It’s been one week since the riots in Gaza began. We’re promised riots every week, till May 14th, the date commemorating the Israel’s Declaration of Independence in 1948.
As I write this, new riots are massing on the border.
Last Friday was the grand opening of the “March of Return”. Hamas orchestrated the event, billing it like across between Woodstock and Dr. Martin Luther King Jr.’s Selma march. Supposedly, this would be an event for the entire family, men, women and children – a peaceful march to the border of Gaza to declare their desire to “return”.
And by doing so, turn Israel into Palestine.
Last Friday was the night of the Passover Seder. Choosing the night of this very important holiday for the date of mass demonstrations was very deliberate.

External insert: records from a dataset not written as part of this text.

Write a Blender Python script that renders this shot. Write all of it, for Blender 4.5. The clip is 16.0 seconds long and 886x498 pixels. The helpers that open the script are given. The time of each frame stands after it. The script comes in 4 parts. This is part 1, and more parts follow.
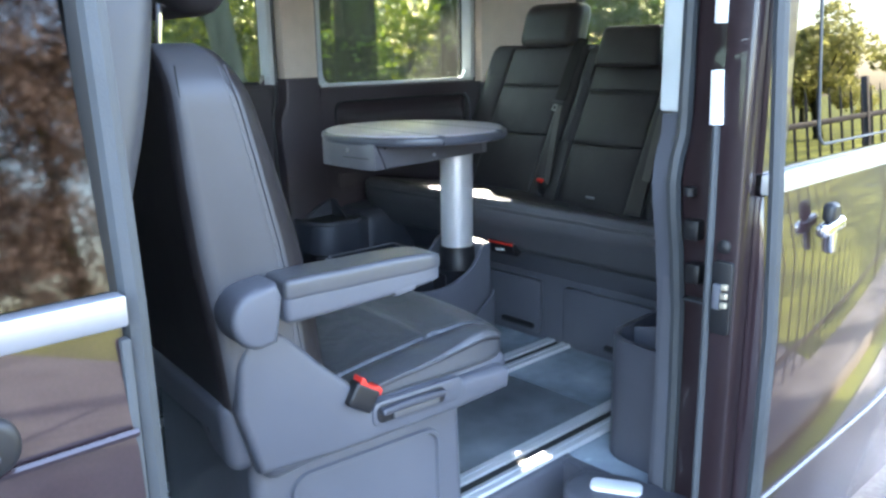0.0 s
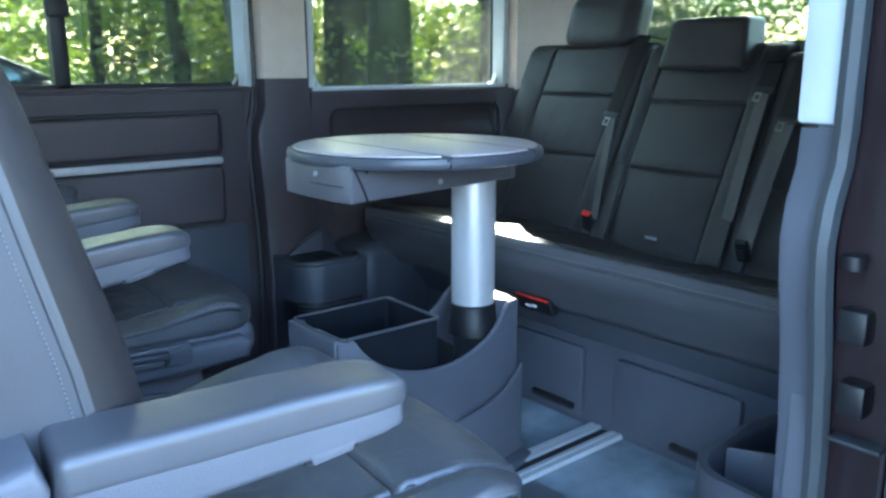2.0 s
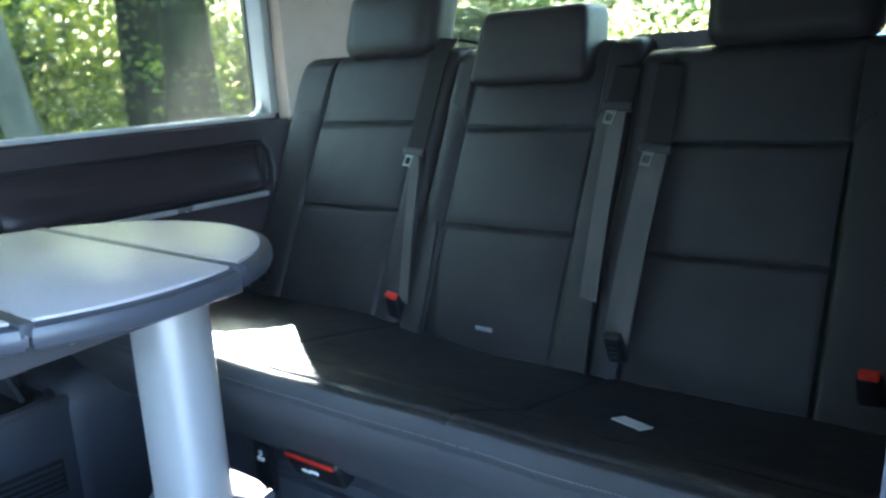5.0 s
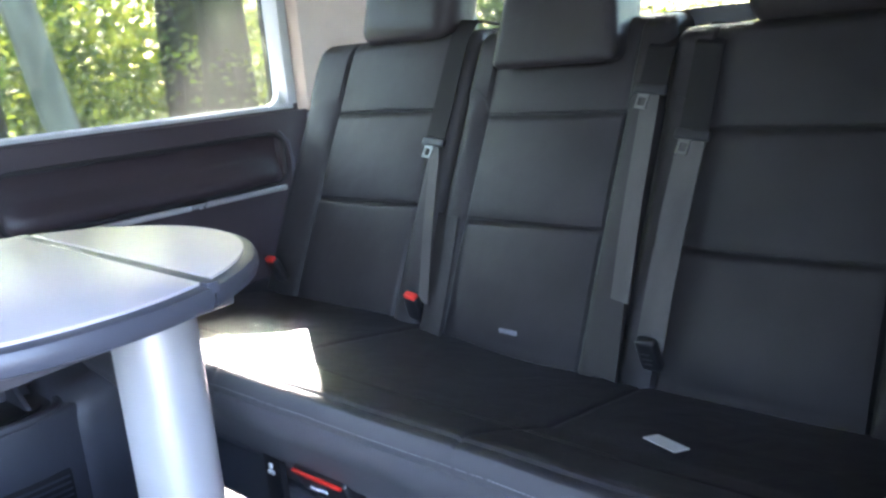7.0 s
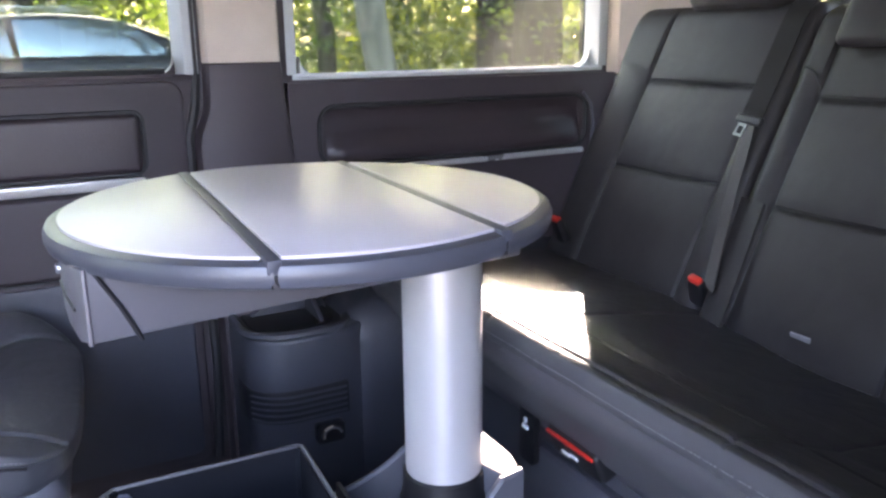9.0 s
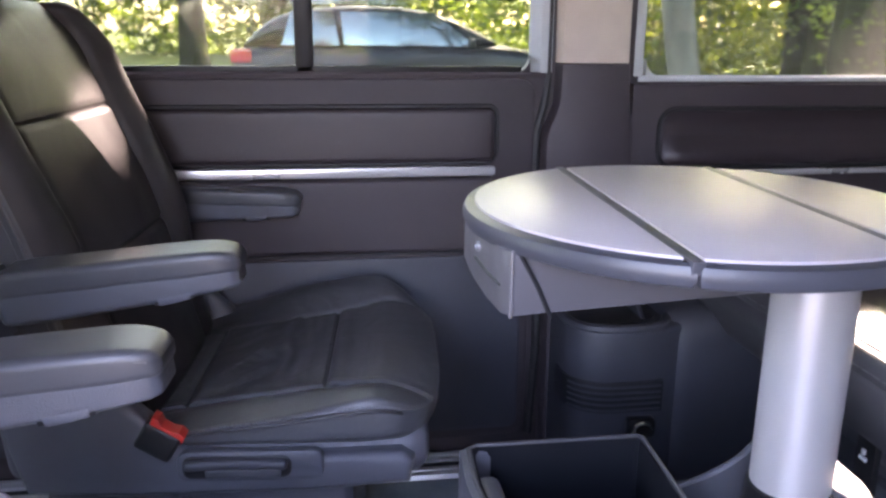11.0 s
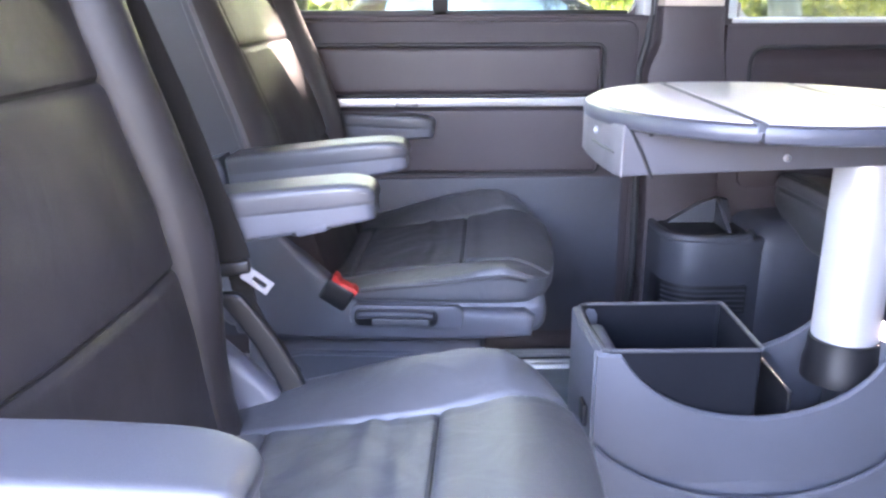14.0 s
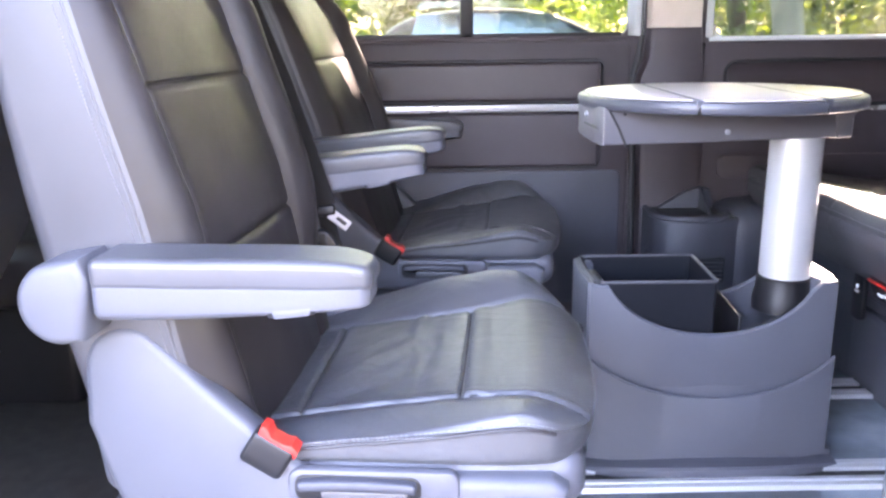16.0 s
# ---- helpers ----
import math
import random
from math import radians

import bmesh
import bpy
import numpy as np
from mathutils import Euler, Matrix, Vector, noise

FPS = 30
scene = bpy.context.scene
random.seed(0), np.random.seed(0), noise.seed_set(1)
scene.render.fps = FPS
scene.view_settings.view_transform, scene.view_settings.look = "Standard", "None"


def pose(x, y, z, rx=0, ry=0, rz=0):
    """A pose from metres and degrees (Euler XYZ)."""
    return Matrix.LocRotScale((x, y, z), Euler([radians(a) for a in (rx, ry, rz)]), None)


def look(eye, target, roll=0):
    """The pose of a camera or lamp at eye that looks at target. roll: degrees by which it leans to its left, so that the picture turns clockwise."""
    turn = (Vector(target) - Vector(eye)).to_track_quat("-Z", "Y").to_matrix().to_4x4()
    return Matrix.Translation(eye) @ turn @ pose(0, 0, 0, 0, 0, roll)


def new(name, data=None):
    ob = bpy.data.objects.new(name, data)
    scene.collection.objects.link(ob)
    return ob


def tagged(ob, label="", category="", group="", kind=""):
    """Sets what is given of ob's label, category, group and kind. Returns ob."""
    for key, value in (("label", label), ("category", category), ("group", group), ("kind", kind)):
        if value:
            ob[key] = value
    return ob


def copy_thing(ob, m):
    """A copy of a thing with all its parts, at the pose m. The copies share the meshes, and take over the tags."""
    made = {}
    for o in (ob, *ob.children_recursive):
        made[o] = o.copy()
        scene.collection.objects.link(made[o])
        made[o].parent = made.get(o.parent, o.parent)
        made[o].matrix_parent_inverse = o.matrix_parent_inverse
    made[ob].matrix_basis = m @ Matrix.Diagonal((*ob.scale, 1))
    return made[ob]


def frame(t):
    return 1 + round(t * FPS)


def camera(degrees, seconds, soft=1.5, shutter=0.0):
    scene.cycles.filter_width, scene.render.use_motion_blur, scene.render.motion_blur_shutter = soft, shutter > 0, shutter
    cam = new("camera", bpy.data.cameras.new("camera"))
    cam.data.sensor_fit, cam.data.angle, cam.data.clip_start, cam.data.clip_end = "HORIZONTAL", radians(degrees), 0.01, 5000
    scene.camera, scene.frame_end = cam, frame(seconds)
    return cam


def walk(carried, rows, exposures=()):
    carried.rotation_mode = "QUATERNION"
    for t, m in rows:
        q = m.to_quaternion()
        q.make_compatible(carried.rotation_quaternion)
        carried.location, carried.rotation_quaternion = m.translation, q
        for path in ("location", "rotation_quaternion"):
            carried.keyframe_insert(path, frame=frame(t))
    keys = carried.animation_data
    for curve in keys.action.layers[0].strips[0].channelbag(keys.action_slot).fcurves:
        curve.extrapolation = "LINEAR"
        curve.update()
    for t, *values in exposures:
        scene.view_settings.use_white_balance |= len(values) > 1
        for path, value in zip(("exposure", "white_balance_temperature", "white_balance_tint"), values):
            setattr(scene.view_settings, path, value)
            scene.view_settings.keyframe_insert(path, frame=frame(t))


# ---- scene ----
cam = camera(57.5, 16.0, soft=2.6)
PATH = [
    (0, (-0.045, -1.619, 1.485), (1.271, -0.191, 1.005), -0.9),
    (0.5, (0.067, -1.498, 1.459), (1.38, -0.065, 0.988), -1.1),
    (1, (0.165, -1.383, 1.458), (1.481, 0.049, 0.99), -1.6),
    (1.5, (0.305, -1.279, 1.439), (1.604, 0.17, 0.978), -1.5),
    (2, (0.414, -1.21, 1.429), (1.664, 0.288, 0.987), -0.1),
    (2.5, (0.514, -1.129, 1.428), (1.755, 0.378, 0.994), -1.4),
    (3, (0.609, -1.028, 1.442), (1.861, 0.474, 1.023), -0.8),
    (3.5, (0.705, -0.961, 1.453), (1.99, 0.513, 1.032), -0.6),
    (4, (0.832, -0.92, 1.454), (2.125, 0.548, 1.04), -1.2),
    (4.5, (0.961, -0.862, 1.45), (2.322, 0.541, 1.026), -2.9),
    (5, (1.035, -0.801, 1.45), (2.549, 0.432, 1.019), -3.6),
    (5.2, (1.055, -0.8, 1.455), (2.61, 0.378, 1.013), -4.1),
    (7.4, (1.146, -0.765, 1.447), (2.512, 0.619, 0.98), -4.6),
    (8, (1.155, -0.768, 1.452), (2.339, 0.773, 0.981), -2.6),
    (8.5, (1.147, -0.759, 1.447), (2.183, 0.881, 0.957), -2.6),
    (8.7, (1.145, -0.742, 1.438), (2.123, 0.93, 0.94), -1.7),
    (10.8, (1.013, -0.751, 1.46), (1.394, 1.142, 0.939), 0.2),
    (11, (1.002, -0.753, 1.456), (1.287, 1.157, 0.933), 0.5),
    (11.5, (0.978, -0.751, 1.46), (1.068, 1.176, 0.934), -0.0),
    (12, (0.965, -0.759, 1.459), (0.925, 1.167, 0.921), -0.7),
    (12.5, (0.936, -0.794, 1.435), (0.883, 1.112, 0.831), -0.0),
    (13, (0.923, -0.855, 1.42), (0.907, 1.043, 0.79), -0.2),
    (13.5, (0.908, -0.952, 1.42), (0.947, 0.943, 0.784), -0.4),
    (14, (0.913, -1.048, 1.41), (0.976, 0.862, 0.821), -0.1),
    (14.5, (0.924, -1.147, 1.4), (0.953, 0.769, 0.825), -0.3),
    (15, (0.899, -1.234, 1.391), (0.89, 0.69, 0.842), -0.2),
    (15.5, (0.879, -1.342, 1.377), (0.883, 0.591, 0.861), -0.8),
    (16, (0.884, -1.442, 1.382), (0.895, 0.492, 0.873), -0.8),
]
EXPOSURES = [(0, 4.6, 6700, 12), (1.0, 4.65, 6050, 8), (2.0, 4.85, 5700, 5), (5.2, 4.95, 5780, 5), (7.3, 5.7, 6550, 24), (8.7, 5.42, 7200, 30), (11, 5.1, 7450, 37), (13, 6.24, 7200, 35), (14, 6.29, 7150, 32), (16, 5.91, 7600, 33)]
walk(cam, [(t, look(eye, target, roll)) for t, eye, target, roll in PATH], EXPOSURES)

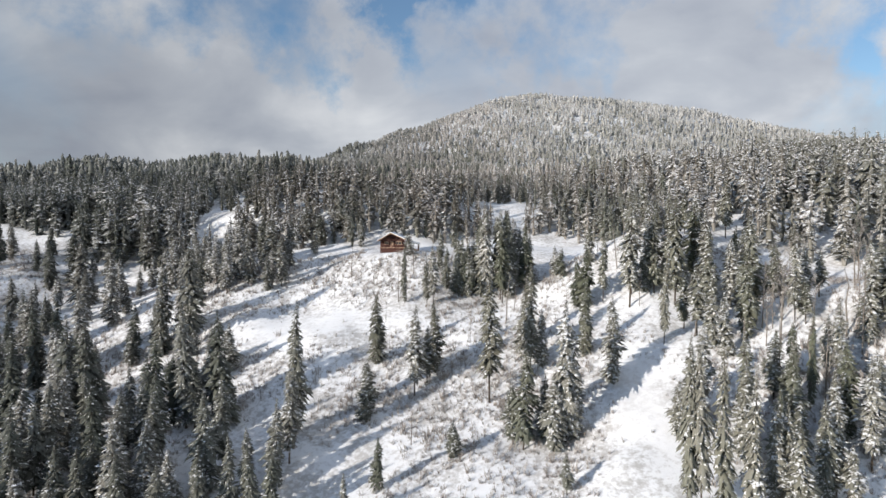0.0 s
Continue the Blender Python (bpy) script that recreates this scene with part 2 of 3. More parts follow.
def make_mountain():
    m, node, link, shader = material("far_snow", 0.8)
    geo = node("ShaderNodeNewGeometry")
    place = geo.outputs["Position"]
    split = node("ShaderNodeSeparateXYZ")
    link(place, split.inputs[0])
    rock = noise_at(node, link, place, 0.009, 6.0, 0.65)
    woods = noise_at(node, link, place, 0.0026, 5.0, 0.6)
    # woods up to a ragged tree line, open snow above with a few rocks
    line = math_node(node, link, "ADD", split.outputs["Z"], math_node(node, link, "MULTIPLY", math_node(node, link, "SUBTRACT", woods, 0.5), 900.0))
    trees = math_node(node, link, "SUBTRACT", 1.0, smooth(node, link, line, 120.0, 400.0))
    # one ragged dark patch, wide and low, on the flank
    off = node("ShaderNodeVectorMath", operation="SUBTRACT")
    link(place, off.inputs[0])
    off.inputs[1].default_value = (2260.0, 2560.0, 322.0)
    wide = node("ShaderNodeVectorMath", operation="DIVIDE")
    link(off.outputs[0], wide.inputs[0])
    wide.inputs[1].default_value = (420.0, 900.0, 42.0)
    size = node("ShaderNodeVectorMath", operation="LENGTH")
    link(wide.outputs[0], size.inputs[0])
    tone = math_node(node, link, "SUBTRACT", 1.0, smooth(node, link, math_node(node, link, "ADD", size.outputs["Value"], math_node(node, link, "MULTIPLY", woods, 1.6)), 1.3, 1.9))
    trees = math_node(node, link, "MAXIMUM", trees, tone)
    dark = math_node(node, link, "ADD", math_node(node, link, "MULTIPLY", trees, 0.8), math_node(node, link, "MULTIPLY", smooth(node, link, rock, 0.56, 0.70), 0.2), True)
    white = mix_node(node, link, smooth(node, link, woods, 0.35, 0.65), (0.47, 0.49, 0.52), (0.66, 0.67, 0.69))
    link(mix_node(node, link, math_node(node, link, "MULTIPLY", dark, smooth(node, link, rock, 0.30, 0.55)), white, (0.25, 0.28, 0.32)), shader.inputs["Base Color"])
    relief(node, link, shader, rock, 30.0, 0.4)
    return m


def make_glass():
    m, node, link, shader = material("window_glass", 0.08)
    shader.inputs["Base Color"].default_value = (0.05, 0.06, 0.07, 1)
    shader.inputs["Specular IOR Level"].default_value = 0.6
    return m


snow_ground, snow_cap = make_snow_ground(), make_snow_cap()
needles, forest_needles = make_needles("snowy_needles", False), make_needles("snowy_forest", True)
bark = make_bark("spruce_bark", (0.035, 0.028, 0.022), (0.12, 0.095, 0.075))
grey_wood = make_bark("weathered_wood", (0.10, 0.085, 0.07), (0.30, 0.27, 0.24), 0.3)
twigs = make_bark("frosted_twigs", (0.22, 0.195, 0.175), (0.50, 0.46, 0.43), 0.7)
red_boards = make_boards("red_stained_boards", (0.045, 0.020, 0.016), (0.11, 0.045, 0.034))
brown_logs = make_boards("brown_logs", (0.046, 0.020, 0.016), (0.12, 0.054, 0.040))
trim_wood = make_boards("pale_trim", (0.36, 0.24, 0.17), (0.58, 0.43, 0.32))
glass = make_glass()


# ---- meshes ----
def from_arrays(name, verts, tris, mat):
    me = bpy.data.meshes.new(name)
    verts, tris = np.asarray(verts, np.float32), np.asarray(tris, np.int32)
    me.vertices.add(len(verts))
    me.vertices.foreach_set("co", verts.ravel())
    me.loops.add(tris.size)
    me.loops.foreach_set("vertex_index", tris.ravel())
    me.polygons.add(len(tris))
    me.polygons.foreach_set("loop_start", np.arange(0, tris.size, tris.shape[1], dtype=np.int32))
    me.update(calc_edges=True)
    me.materials.append(mat)
    return me


def part(name, bm, mat, parent=None, label=""):
    me = bpy.data.meshes.new(name)
    bm.to_mesh(me)
    bm.free()
    me.materials.append(mat)
    ob = new(name, me)
    ob.parent = parent
    return tagged(ob, label)


# ---- terrain ----
RAMP = dict(z0=1.6713, tilt=0.1345, steep=0.2908, gentle=0.0143, brow=280.5465, width=21.4529, skew=-0.1557, bow=-0.000248)
HILL = (221.7, 262.1, 1349.4, 291.4, 457.2, 1.608)  # height, centre x, y, half widths, turn
KNOLLS = [  # on the hill and the ridge: height, centre x, y, half widths
    (102.3, -454.8, 678.7, 324.8, 299.7),
    (-44.9, 800.2, 1235.8, 273.7, 481.1),
    (4.3, 547.7, 1381.0, 230.7, 151.6),
    (32.2, 113.2, 1352.1, 101.5, 121.9),
    (-3.3, 493.1, 1140.5, 154.8, 147.6),
    (22.1, -150.4, 1158.4, 118.2, 126.7),
]
HOLLOWS = [  # on the near slope and the bench
    (-5.4, -84.2, 164.3, 60.7, 18.0),
    (-15.5, -145.1, 212.6, 40.6, 54.2),
    (20.5, 118.8, 146.7, 42.4, 18.0),
    (15.6, 68.5, 191.5, 26.8, 18.0),
    (6.6, -9.0, 219.7, 33.5, 18.0),
    (12.2, -68.4, 306.3, 62.2, 21.9),
    (14.5, 161.0, 244.9, 45.0, 58.6),
    (-9.1, 28.0, 197.6, 20.7, 18.0),
    (-7.8, 82.5, 163.1, 23.7, 18.0),
    (-9.7, -40.3, 201.8, 20.9, 18.0),
    (-5.1, -86.2, 175.6, 24.8, 18.0),
    (-9.6, 31.9, 249.2, 38.7, 18.0),
    (-5.7, 104.4, 177.2, 20.0, 21.1),
    (-8.0, -110.7, 261.4, 38.6, 20.3),
    (-1.6, -108.0, 215.6, 22.4, 21.3),
    (8.4, -50.4, 174.1, 20.0, 18.0),
]
waves = np.random.RandomState(5)
RIPPLES = [(waves.uniform(0, 6.28), waves.uniform(0, 6.28), 6.5 * 1.33 ** k) for k in range(14)]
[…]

Preparing for Passover creates its own tension (imagine preparing for Christmas, Thanksgiving or a wedding) – it begins with a type of spring cleaning that can range from cleaning the house to remove chametz (leaving) to make the house kosher for the holiday to painting the house and even full-blown renovations. There is a massive amount of shopping and cooking to be done for the Seder which lasts long into the night and is when everyone hosts family and friends – or is hosted, which means buying presents, getting stuck in traffic and having to drive home in the early hours of the morning.
But that is a fun kind of tension.
The tension of the unknown is much less pleasant. Would the peaceful demonstration remain peaceful? Not likely. How bad would it get? While getting dressed and making the finishing touches for the evening we were receiving more and more updates from Gaza which had quickly become a scene of mass, violent riots in five locations along the 60 kilometer Israeli side of the Gaza border.
Soldiers who were supposed to spend the holiday at home had to remain on duty. That in itself was a success for Hamas, ruining the holiday for many families. Israelis in the communities surrounding Gaza who are licensed to carry were requested to take their guns with them to holiday celebrations, their family meal and even to the synagogue when they went to pray.
It would be necessary for civilians have guns to defend themselves and their families in the nightmare scenario of the border being breached and terrorists invaded Israeli communities.
Or Israeli Arabs choosing to use the distraction to kill Jews.
The night celebrating freedom, smelled like war.
And celebrate we did. Because that’s what we do. And when the Seder was over, we heard that an emergency UN Security Council had been convened to discuss the “indiscriminate killing” of “peaceful demonstrators”.
Here too, the timing was deliberate. How could an Israeli representative be available, in time, to counter the accusations, on the eve of one of the most important Jewish holidays of the year? But, according to the UN, this was an emergency. There had been a massacre!
At 3:00 am we listened to some of the live session from New York. The accusations, twisting of reality was absolutely sickening. But it wasn’t really a surprise. We are used to it.
What struck me was the callous abuse of children. Not Israeli children (we’re used to no one caring about the lives of our children). Listening to the various UN representatives discuss Israeli “atrocities”, I was thinking of the children of Gaza.